At that point, however, the record labels were still fighting tooth-and-nail to try to forestall the inevitable digital evolution, and they sued Mp3.com as a group for what they claimed was massive copyright infringement. Robertson settled with many of the labels, but Universal Music pursued the case; Mp3.com eventually lost; and was forced to pay $53 million. The company was ultimately sold to Vivendi, which tried to operate it as a licensed music-buying service but failed to get much traction.

Robertson just kept on fighting

Most founders would probably have licked their wounds and moved on to something else after such a loss, and Robertson did launch a few new battles against other incumbent industries. He started a company called SIPphone that was aimed at using open-source software to provide Skype-style phone service, and he launched another that was originally called Lindows, which offered a Linux-based competitor to Windows (after a legal threat from Microsoft (s msft), the name was changed to Linspire). But he didn’t give up on the cloud-based music idea, and the next venture was Mp3Tunes.

When Google and Amazon launched their services, I asked Robertson what he thought about the two giants coming along after all of his battles and offering what was essentially a duplicate of the service he had been trying to offer for a decade or so. His response surprised me somewhat because he was so sanguine about the outcome, and about how that’s the kind of risk that an entrepreneur takes: that someone will come along and succeed where they failed:

That’s the free market. The same thing that allows me to do it allows anyone to come along and copy me and compete with me. It’s not enough to have the idea, you have to have the execution and the timing — and being early is almost the same as being wrong.

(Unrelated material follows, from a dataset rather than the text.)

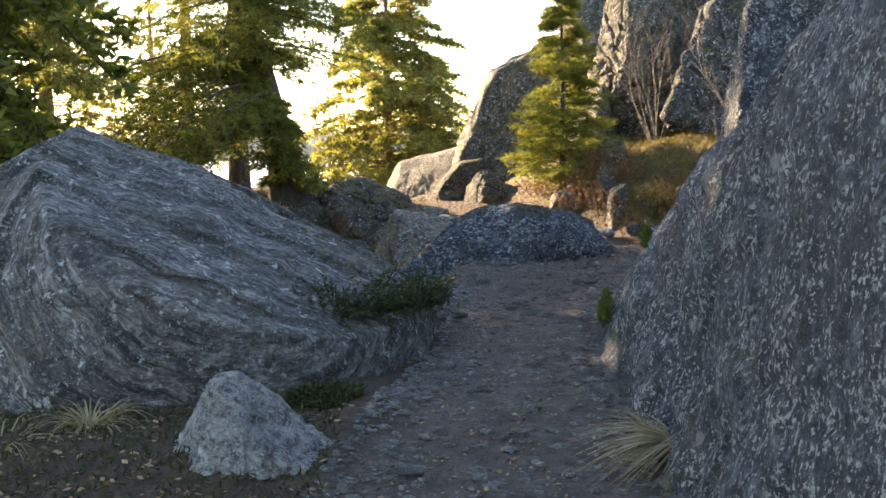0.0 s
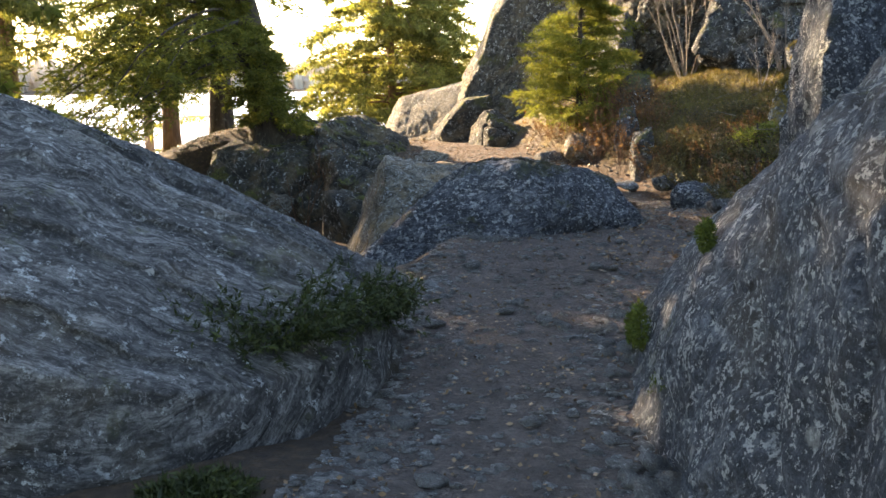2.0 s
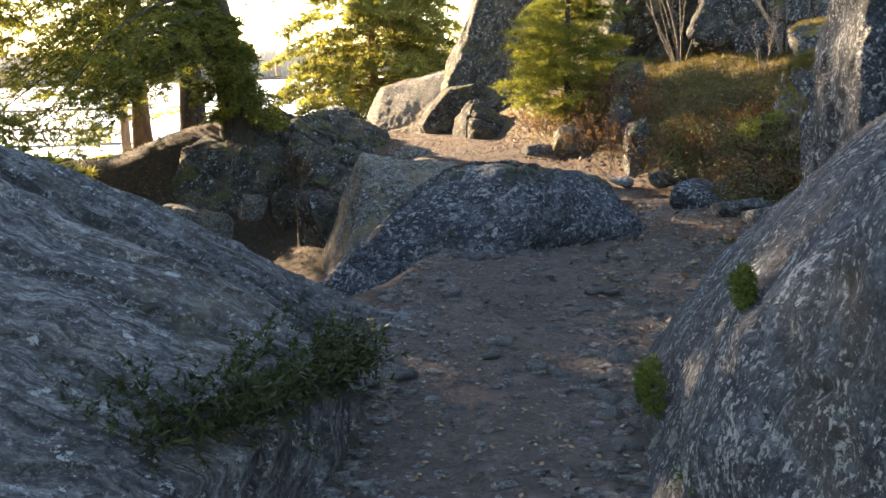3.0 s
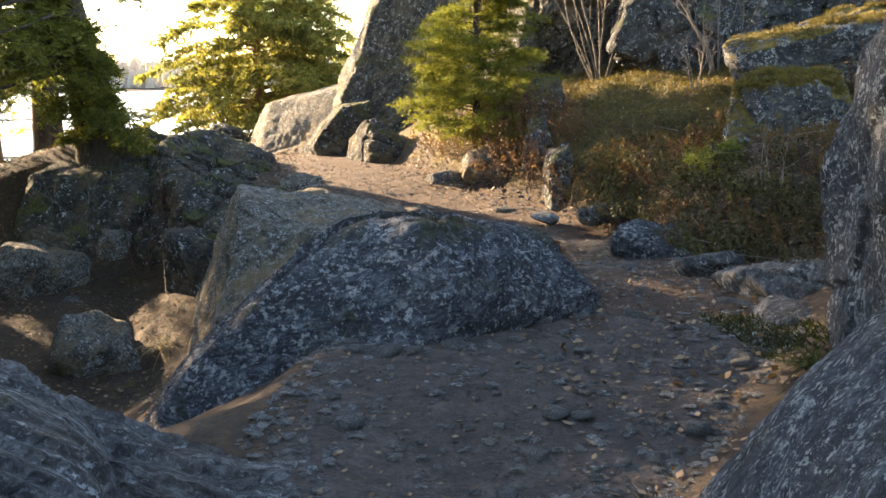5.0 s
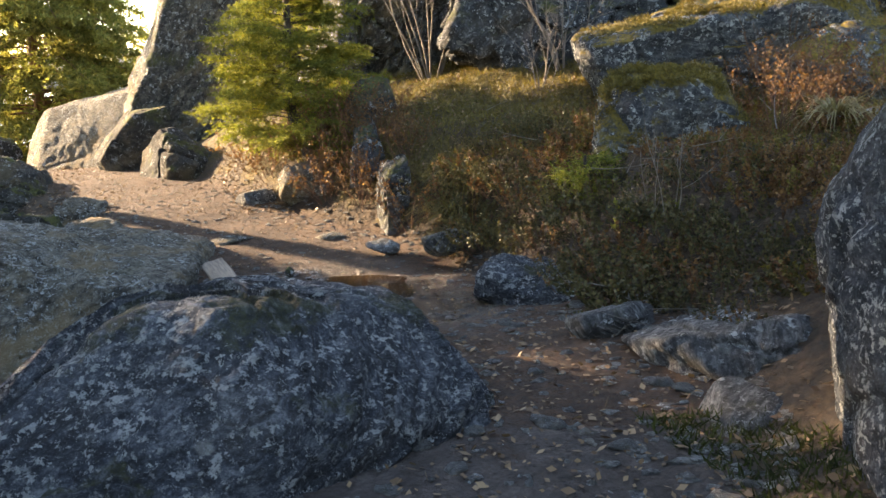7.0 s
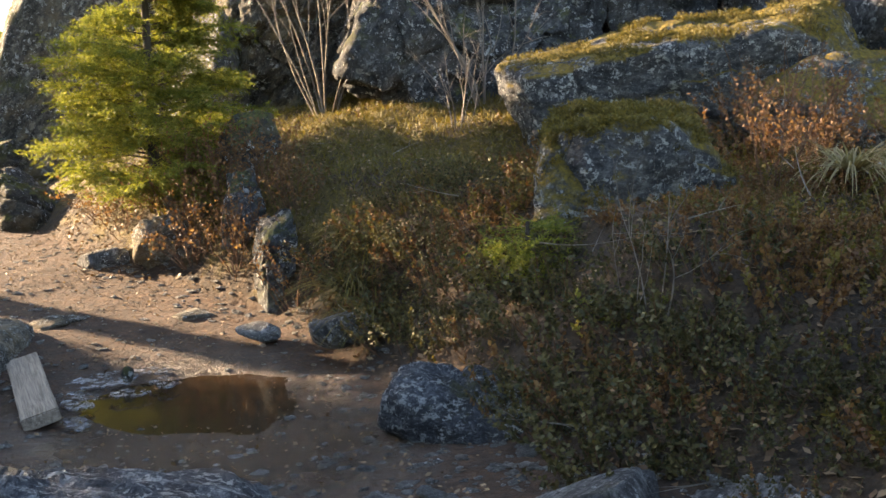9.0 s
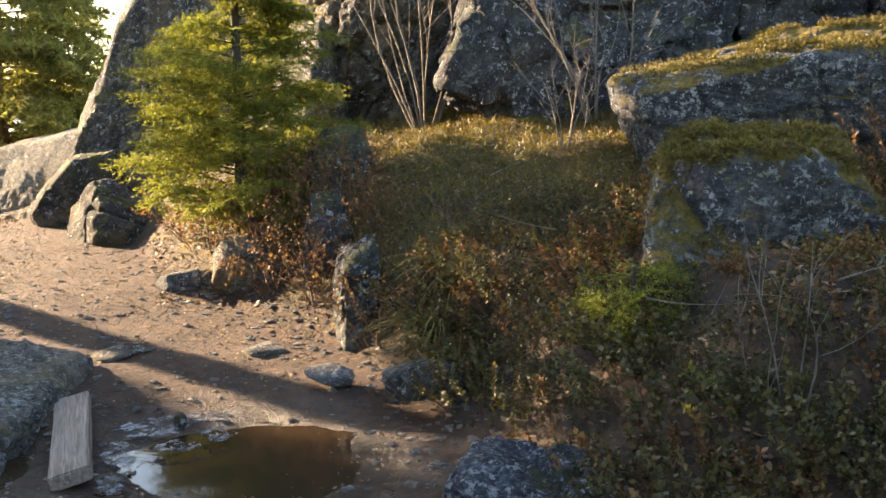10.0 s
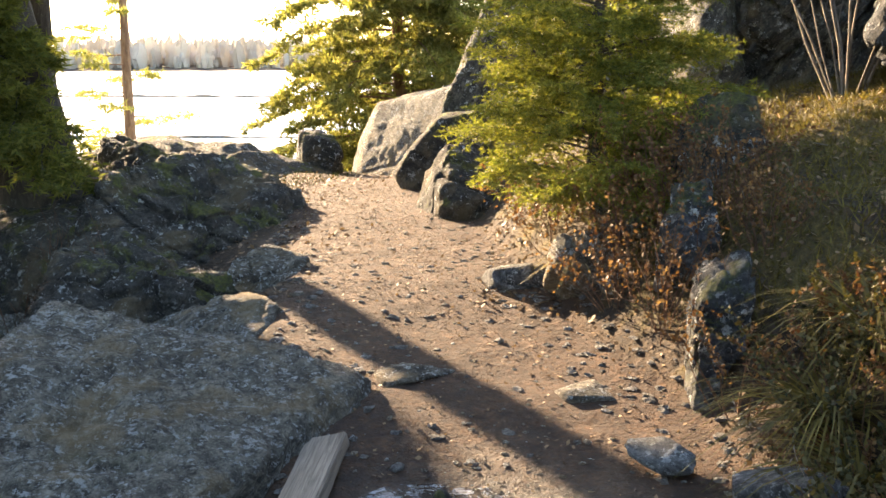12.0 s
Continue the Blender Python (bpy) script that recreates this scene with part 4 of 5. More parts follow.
# ---- bare shrubs ----
def shrub_tubes(rng, stems, height, spread_, thick, forks=4):
    all_, tips = [], []

    def grow(tb, p, d, L, r, depth):
        s = np.linspace(0, 1, 5)
        bend = rng.normal(size=3) * 0.22 * L
        line = p + d * (L * s)[:, None] + bend * (s * s)[:, None]
        tb.add(line, r * (1 - 0.6 * s), 4)
        tips.append((line, d))
        if depth:
            for _ in range(rng.integers(2, forks)):
                k = rng.uniform(0.35, 1.0)
                q = np.array([np.interp(k, s, line[:, a]) for a in range(3)])
                grow(tb, q, unit(d + rng.normal(size=3) * 0.42 + np.array([0, 0, 0.12])), L * rng.uniform(0.4, 0.65), r * 0.5, depth - 1)

    for _ in range(stems):
        a, k = rng.random() * 2 * math.pi, rng.random()
        d = unit(np.array([math.cos(a) * spread_ * k, math.sin(a) * spread_ * k, 1.0]))
        all_.append(Tubes())
        grow(all_[-1], np.array([math.cos(a) * 0.1 * k, math.sin(a) * 0.1 * k, -0.05]), d, height * rng.uniform(0.55, 0.8), thick * rng.uniform(0.6, 1.1), 2)
    return all_, tips


def bare_shrub(label, at, stems, height, spread_, thick, seed, material, leaves=0, leaf=None, leaf_size=0.025, name="bare_shrub"):
    rng = np.random.default_rng(seed)
    ob = empty(name, at, label, "shrub")
    tb, tips = shrub_tubes(rng, stems, height, spread_, thick)
    for one in tb:
        place("stem", one.mesh("stem"), material, ob)
    if leaves:
        st = np.array([l[1] for l, d in tips])
        dr = np.array([unit(l[-1] - l[0]) for l, d in tips])
        ln = np.array([np.linalg.norm(l[-1] - l[0]) for l, d in tips])
        place("foliage", leaf_mesh("foliage", rng, st, dr, ln, leaves, leaf_size), leaf, ob)
    return ob


def leaf_mesh(name, rng, start, way, length, count, size):
    """Small folded leaves along stems, four corners each."""
    k = len(start)
    p = (start[:, None] + way[:, None] * (length[:, None] * rng.random((k, count)))[..., None]).reshape(-1, 3)
    d = unit(np.repeat(way, count, 0) * 0.5 + unit(rng.normal(size=p.shape)))
    a = unit(np.cross(d, rng.normal(size=p.shape)))
    s = size * rng.uniform(0.6, 1.3, (len(p), 1))
    quad = np.stack([p, p + d * s * 0.5 + a * s * 0.32, p + d * s, p + d * s * 0.5 - a * s * 0.32], 1).reshape(-1, 3)
    return mesh_of(name, quad, np.arange(len(quad)).reshape(-1, 4))


bare_shrub("tall bare grey shrub against the sunlit cliff", zg(3.4, 15.6), 13, 2.3, 0.6, 0.010, 41, M_TWIG)
bare_shrub("bare grey shrub on the ledge of the cliff", zg(4.0, 16.3), 9, 2.0, 0.6, 0.009, 42, M_TWIG)
bare_shrub("pale bare twigs on a dark rock by the lake", (-2.7, 15.9, -0.05), 8, 0.9, 0.8, 0.008, 43, M_TWIG)
bare_shrub("bare stems beside the rock hump", (-1.9, 14.9, gz(-1.9, 14.9)), 6, 1.3, 0.5, 0.008, 44, M_TWIG_BROWN)
bare_shrub("bare stems in the gully", (-1.5, 15.4, gz(-1.5, 15.4)), 9, 0.9, 0.9, 0.007, 45, M_TWIG_BROWN)
for k, (bx, by, bh) in enumerate(((2.18, 13.7, 0.62), (1.98, 14.1, 0.5), (2.30, 14.2, 0.6), (2.05, 14.6, 0.5), (2.62, 13.75, 0.5), (2.25, 14.6, 0.55), (1.62, 15.15, 0.4), (2.5, 14.3, 0.5), (1.5, 15.7, 0.4))):
    bare_shrub("brown twiggy shrub with rusty leaves at the trail's edge", zg(bx, by, -0.02), 16, bh, 1.0, 0.005, 50 + k, M_TWIG_BROWN, 5, M_HEATH_RED, 0.022, name="twiggy_shrub")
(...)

Would the digital-music landscape look the way it does if Robertson had not kept fighting? Perhaps. The record labels might have evolved or made the decisions they have regardless — but it’s also possible that they might have dug their heels in even harder. And there’s no doubt the Mp3Tunes founder knew what he was getting into: as the old saying goes about entrepreneurship and startups, “the pioneers get the arrows and the settlers get the land.” But every now and then it’s worth paying a bit of attention to those pioneers, because without them, there might not be any land to settle.